10. The system of claim 1, wherein the multimedia content enhancing module comprising an automatic visual effects enhancements module is configured to apply the series of visual effects and filters automatically related to the semantics in the right places based on the lyrics of the selected audio track.

11. The system of claim 10, wherein the automatic visual effects enhancements module is configured to enable the end-user to visualize the enhanced multimedia content on the computing device as the multimedia content is being recorded using the camera.

12. The system of claim 10, wherein the automatic visual effects enhancements module is configured to detect the types of beats in the audio track and relevant points based on the energy level changes to which different types of visual effects can be applied.

13. The system of claim 10, wherein the automatic visual effects enhancements module is configured to enable the end-user to apply the series of visual effects and filters on the computing device as the end-user records the multimedia content using the camera.

14. The system of claim 1, wherein the multimedia content enhancing module comprising a post-processing module is configured to enable the end-user to apply the series of visual effects and filters to the multimedia content and enables to select the enhanced multimedia content from multiple versions of the enhanced multimedia content.

15. The system of claim 1, wherein the multimedia content enhancing module comprising a content preview enabling module is configured to enable the end-user to preview the automatically enhanced multimedia content when recorded using the camera.

16. The system of claim 1, wherein the multimedia content enhancing module comprising a visual effects and filters selection module is configured to enable the end-user to select a desired visual effects and filters to create the enhanced multimedia content.

17. The system of claim 16, wherein the visual effects and filters selection module is configured to keep track of the end-user's selected version of the multimedia enhancements and adapt to the visual effects that the end-user is likely to select.

18. The system of claim 1, wherein the multimedia analyzing and visual effects retrieving module comprising a multimedia receiving module is configured to receive at least one of: the multimedia content recorded using the camera; the multimedia content selected from the memory of the computing device; and the selected audio track from the computing device over the network.

19. The system of claim 1, wherein the multimedia analyzing and visual effects retrieving module comprising an audio track analyzing module is configured to analyze the lyrics of the selected audio track and perform sound analysis to identify different types of audio instruments from the audio track and use specific effects that are complementary to such instruments.

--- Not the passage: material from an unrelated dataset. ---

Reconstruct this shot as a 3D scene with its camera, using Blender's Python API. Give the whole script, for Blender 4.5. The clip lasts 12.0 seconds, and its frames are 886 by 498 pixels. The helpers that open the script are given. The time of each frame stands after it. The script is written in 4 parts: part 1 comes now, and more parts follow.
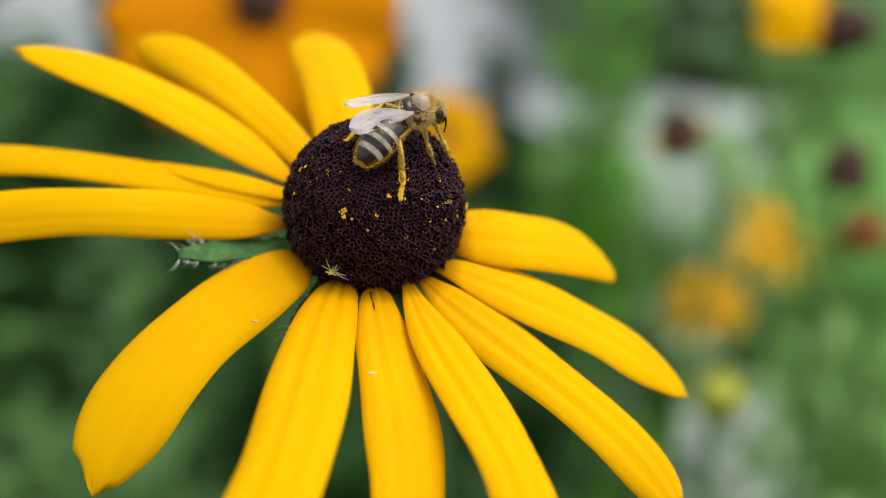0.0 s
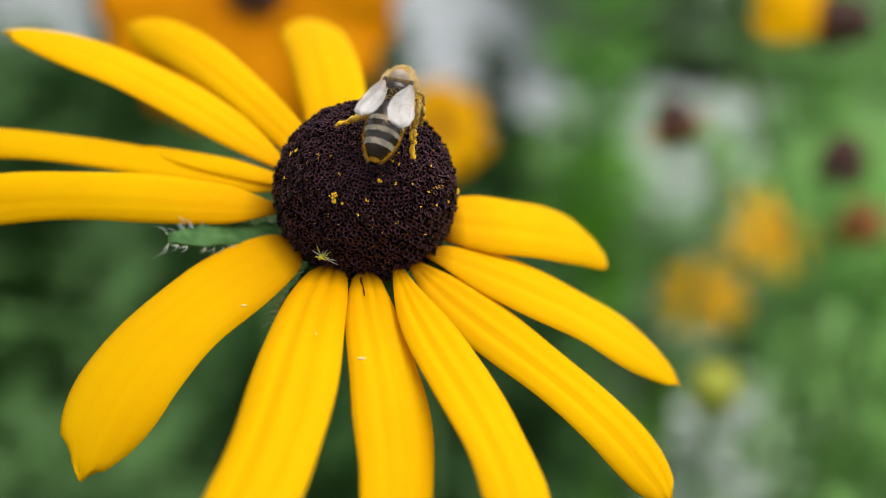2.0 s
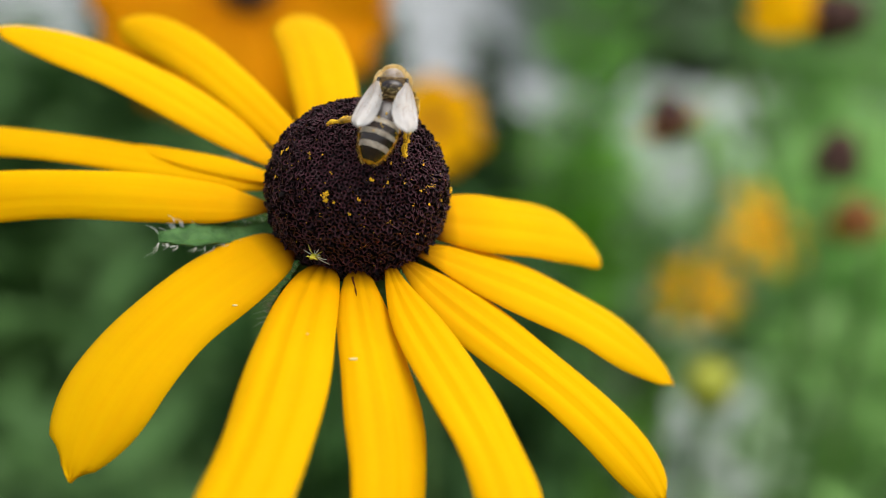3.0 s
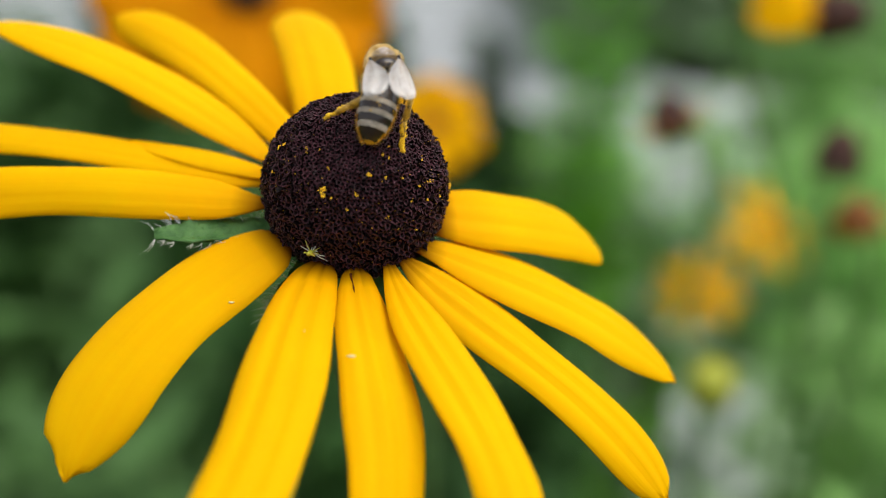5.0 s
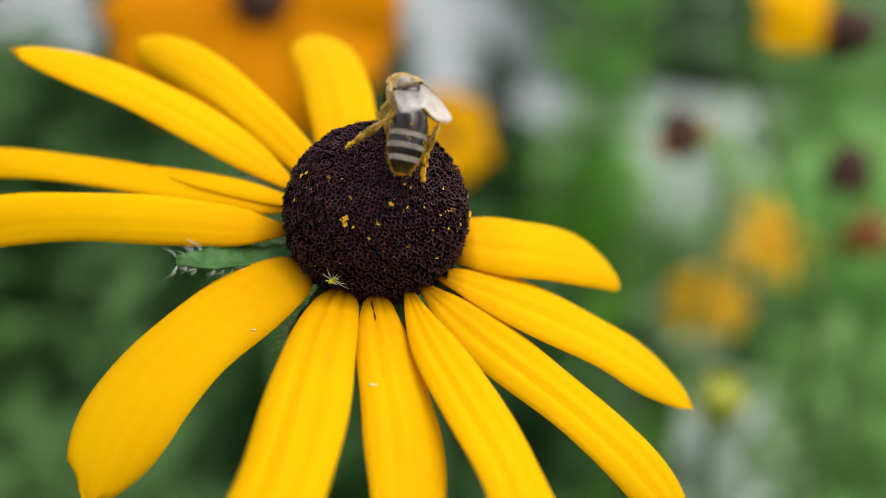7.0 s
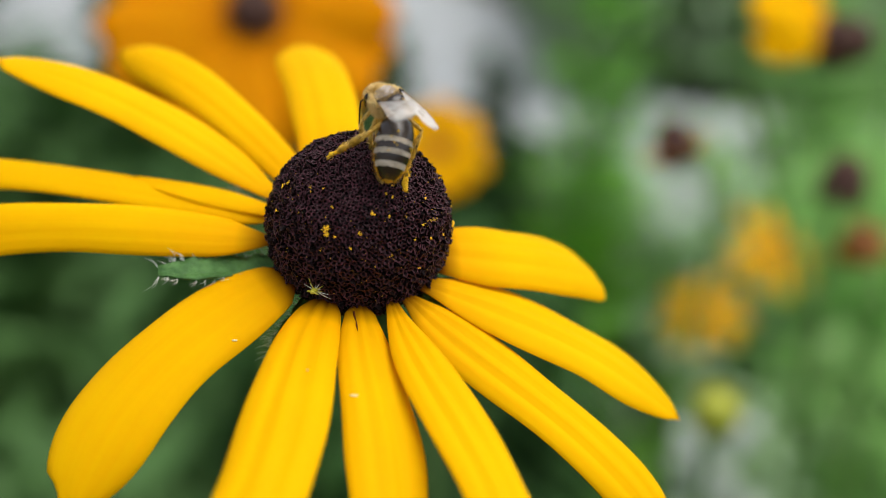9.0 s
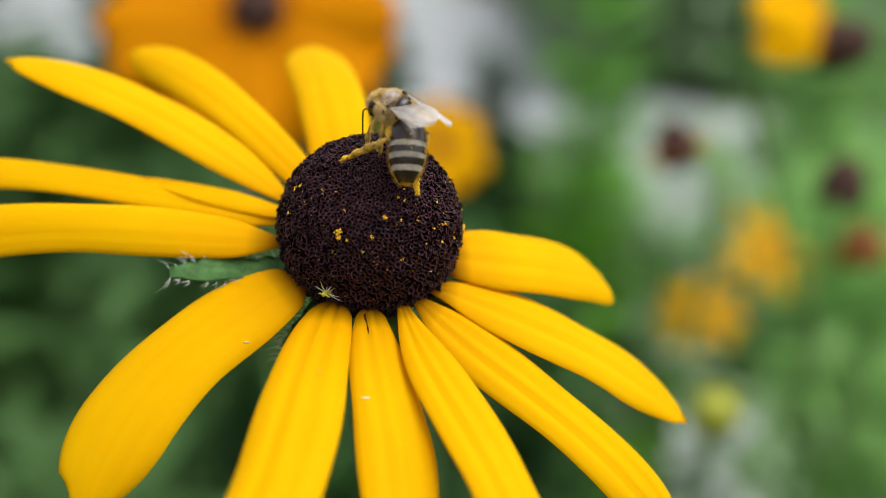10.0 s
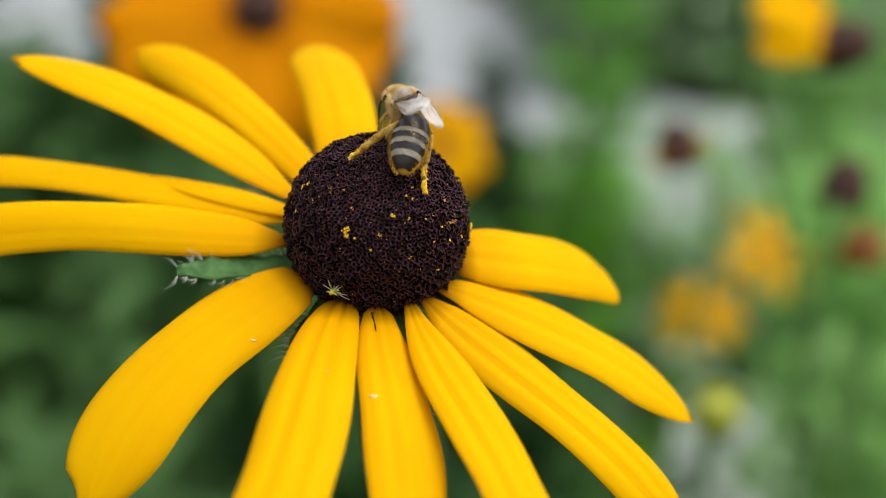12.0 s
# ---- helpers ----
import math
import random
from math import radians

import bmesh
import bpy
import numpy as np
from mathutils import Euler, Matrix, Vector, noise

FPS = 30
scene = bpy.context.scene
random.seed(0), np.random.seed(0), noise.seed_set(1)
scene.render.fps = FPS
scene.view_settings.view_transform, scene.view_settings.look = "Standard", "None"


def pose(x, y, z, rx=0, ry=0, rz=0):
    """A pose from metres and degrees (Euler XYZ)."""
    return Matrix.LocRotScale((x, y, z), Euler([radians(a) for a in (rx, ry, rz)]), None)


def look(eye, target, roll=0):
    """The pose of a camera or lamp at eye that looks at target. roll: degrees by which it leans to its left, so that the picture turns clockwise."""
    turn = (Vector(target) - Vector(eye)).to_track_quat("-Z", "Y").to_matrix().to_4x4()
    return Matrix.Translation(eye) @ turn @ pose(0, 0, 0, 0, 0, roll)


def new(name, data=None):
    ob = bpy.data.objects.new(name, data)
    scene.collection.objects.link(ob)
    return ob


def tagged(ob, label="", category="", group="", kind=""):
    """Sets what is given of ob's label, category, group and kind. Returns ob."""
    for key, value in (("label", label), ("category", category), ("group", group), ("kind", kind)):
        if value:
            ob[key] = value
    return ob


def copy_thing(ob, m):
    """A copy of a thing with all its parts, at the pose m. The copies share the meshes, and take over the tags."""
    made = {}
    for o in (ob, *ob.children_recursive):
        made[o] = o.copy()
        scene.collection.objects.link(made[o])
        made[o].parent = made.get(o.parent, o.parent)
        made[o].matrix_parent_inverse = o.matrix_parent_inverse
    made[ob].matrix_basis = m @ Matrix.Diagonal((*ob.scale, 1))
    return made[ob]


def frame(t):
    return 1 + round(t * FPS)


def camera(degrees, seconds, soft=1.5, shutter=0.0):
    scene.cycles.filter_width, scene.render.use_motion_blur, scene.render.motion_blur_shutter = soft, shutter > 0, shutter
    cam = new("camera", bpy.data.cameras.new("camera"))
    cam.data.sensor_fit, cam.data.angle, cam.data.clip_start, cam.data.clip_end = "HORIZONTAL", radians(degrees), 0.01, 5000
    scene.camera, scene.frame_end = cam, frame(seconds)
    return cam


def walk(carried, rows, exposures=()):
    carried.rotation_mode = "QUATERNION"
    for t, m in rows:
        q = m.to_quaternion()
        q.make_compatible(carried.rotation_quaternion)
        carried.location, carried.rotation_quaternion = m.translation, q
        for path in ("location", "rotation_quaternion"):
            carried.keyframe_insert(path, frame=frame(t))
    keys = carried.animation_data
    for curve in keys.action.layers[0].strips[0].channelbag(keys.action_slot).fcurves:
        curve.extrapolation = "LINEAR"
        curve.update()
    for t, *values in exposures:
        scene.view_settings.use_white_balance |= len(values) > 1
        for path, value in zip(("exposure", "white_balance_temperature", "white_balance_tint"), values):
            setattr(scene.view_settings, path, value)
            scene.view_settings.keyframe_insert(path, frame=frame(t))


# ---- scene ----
cam = camera(40, 12.0, soft=0.95)
cam.data.dof.use_dof = True
cam.data.dof.focus_distance = 0.1242
cam.data.dof.aperture_fstop = 9.8

EYE = Vector((0.00775, -0.12749, 0.64334))
VIEW = look(EYE, EYE + Vector((0, math.cos(radians(20)), -math.sin(radians(20)))))
walk(cam, [
    (0.0, VIEW @ pose(0.00000, 0.00000, 0.00000, 0.00, 0.00, 0.00)),
    (0.5, VIEW @ pose(0.00029, -0.00052, -0.00041, -0.08, 0.00, 0.05)),
    (1.0, VIEW @ pose(0.00049, -0.00102, -0.00051, -0.10, -0.04, 0.05)),
    (1.5, VIEW @ pose(0.00060, -0.00103, -0.00055, -0.23, -0.07, 0.15)),
    (2.0, VIEW @ pose(0.00064, -0.00073, -0.00074, -0.35, -0.14, 0.32)),
    (2.5, VIEW @ pose(0.00069, -0.00030, -0.00106, -0.52, -0.28, 0.38)),
    (3.0, VIEW @ pose(0.00089, -0.00025, -0.00167, -0.60, -0.38, 0.32)),
    (5.0, VIEW @ pose(0.00115, -0.00078, -0.00308, -0.55, -0.32, 0.19)),
    (5.5, VIEW @ pose(0.00011, 0.00016, -0.00264, -0.64, -0.32, 0.32)),
    (6.0, VIEW @ pose(-0.00054, 0.00081, -0.00241, -0.56, -0.24, 0.50)),
    (6.5, VIEW @ pose(-0.00074, 0.00132, -0.00209, -0.44, -0.17, 0.39)),
    (7.0, VIEW @ pose(-0.00044, 0.00131, -0.00235, -0.18, -0.07, 0.41)),
    (9.0, VIEW @ pose(0.00135, 0.00109, -0.00289, 0.39, -0.07, 0.31)),
    (9.5, VIEW @ pose(0.00060, 0.00157, -0.00266, 0.30, -0.19, 0.57)),
    (10.0, VIEW @ pose(-0.00026, 0.00175, -0.00228, 0.24, -0.29, 0.70)),
    (10.5, VIEW @ pose(-0.00095, 0.00176, -0.00236, 0.22, -0.36, 0.73)),
    (11.0, VIEW @ pose(-0.00109, 0.00158, -0.00213, 0.27, -0.33, 0.66)),
    (11.5, VIEW @ pose(-0.00122, 0.00181, -0.00227, 0.22, -0.37, 0.86)),
    (12.0, VIEW @ pose(-0.00113, 0.00147, -0.00227, 0.29, -0.34, 0.80)),
])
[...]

20. The system of claim 1, wherein the multimedia analyzing and visual effects retrieving module comprising a sound analyzing module is configured to analyze sound of the selected audio track.

21. The system of claim 20, wherein the sound analyzing module is configured to perform sound analysis to keep track of audio fingerprints within the audio track to have uniformity in effects for similar sounds.

22. The system of claim 1, wherein the multimedia analyzing and visual effects retrieving module comprising a characteristics detecting module is configured to detect similar and distinct beat characteristics in the audio track thereby enabling the user to use the right types of visual effects to create the enhanced multimedia content.

23. The system of claim 1, wherein the multimedia analyzing and visual effects retrieving module comprising a visual effects and filters synchronizing module is configured to synchronize the visual effects and filters to the multimedia content to create better experiences.

24. A method for enhancing multimedia content with visual effects based on audio characteristics, comprising:

enabling an end-user to perform at least one of: recording multimedia content using a camera; selecting the multimedia content stored in a memory by a multimedia content enhancing module on the computing device;

enabling the end-user to select an audio track and combine the selected audio track with at least one of: the multimedia content recorded using the camera; the multimedia content selected from the memory of the computing device by the multimedia content enhancing module;

sending the audio track and at least one of: the multimedia content recorded using the camera; the multimedia content selected from the memory to the cloud server by the multimedia content enhancing module;

receiving and analyzing beats characteristics of the audio track and at least one of: the multimedia content recorded; the multimedia content selected from the memory by a multimedia analyzing and visual effects retrieving module on the cloud server;

retrieving and categorizing a series of visual effects and filters into multiple types by the multimedia analyzing and visual effects retrieving module based on different beat characteristics in the audio track, and one or more video components of at least one of: the multimedia content recorded; the multimedia content selected from the memory;

delivering the series of categorized visual effects and filters to the computing device from the cloud server over the network;

displaying categorized visual effects and filters on the multimedia content enhancing module and enabling the end-user to select and apply the categorized visual effects and filters to at least one of: the multimedia content recorded; the multimedia content selected from the memory; to create an enhanced multimedia content; and

enabling the end-user to share and post the enhanced multimedia content on the computing device by the multimedia content enhancing module.

25. A computer program product comprising a non-transitory computer-readable medium having a computer-readable program code embodied therein to be executed by one or more processors, said program code including instructions to:

enable an end-user to perform at least one of: record multimedia content using a camera; select the multimedia content stored in a memory by a multimedia content enhancing module on the computing device;

enable the end-user to select an audio track and combine the selected audio track with at least one of: the multimedia content recorded using the camera; the multimedia content selected from the memory of the computing device by the multimedia content enhancing module;

send the audio track and at least one of: the multimedia content recorded using the camera; the multimedia content selected from the memory to the cloud server by the multimedia content enhancing module;

receive and analyze beats characteristics of the audio track and at least one of: the multimedia content recorded; the multimedia content selected from the memory by a multimedia analyzing and visual effects retrieving module on the cloud server;

retrieve and categorize a series of visual effects and filters into multiple types by the multimedia analyzing and visual effects retrieving module based on different beat characteristics in the audio track, and one or more video components of at least one of: the multimedia content recorded; the multimedia content selected from the memory;

deliver the series of categorized visual effects and filters to the computing device from the cloud server over the network;

display categorized visual effects and filters on the multimedia content enhancing module and enable the end-user to select and apply the categorized visual effects and filters to at least one of: the multimedia content recorded; the multimedia content selected from the memory; to create an enhanced multimedia content; and

enable the end-user to share and post the enhanced multimedia content on the computing device by the multimedia content enhancing module.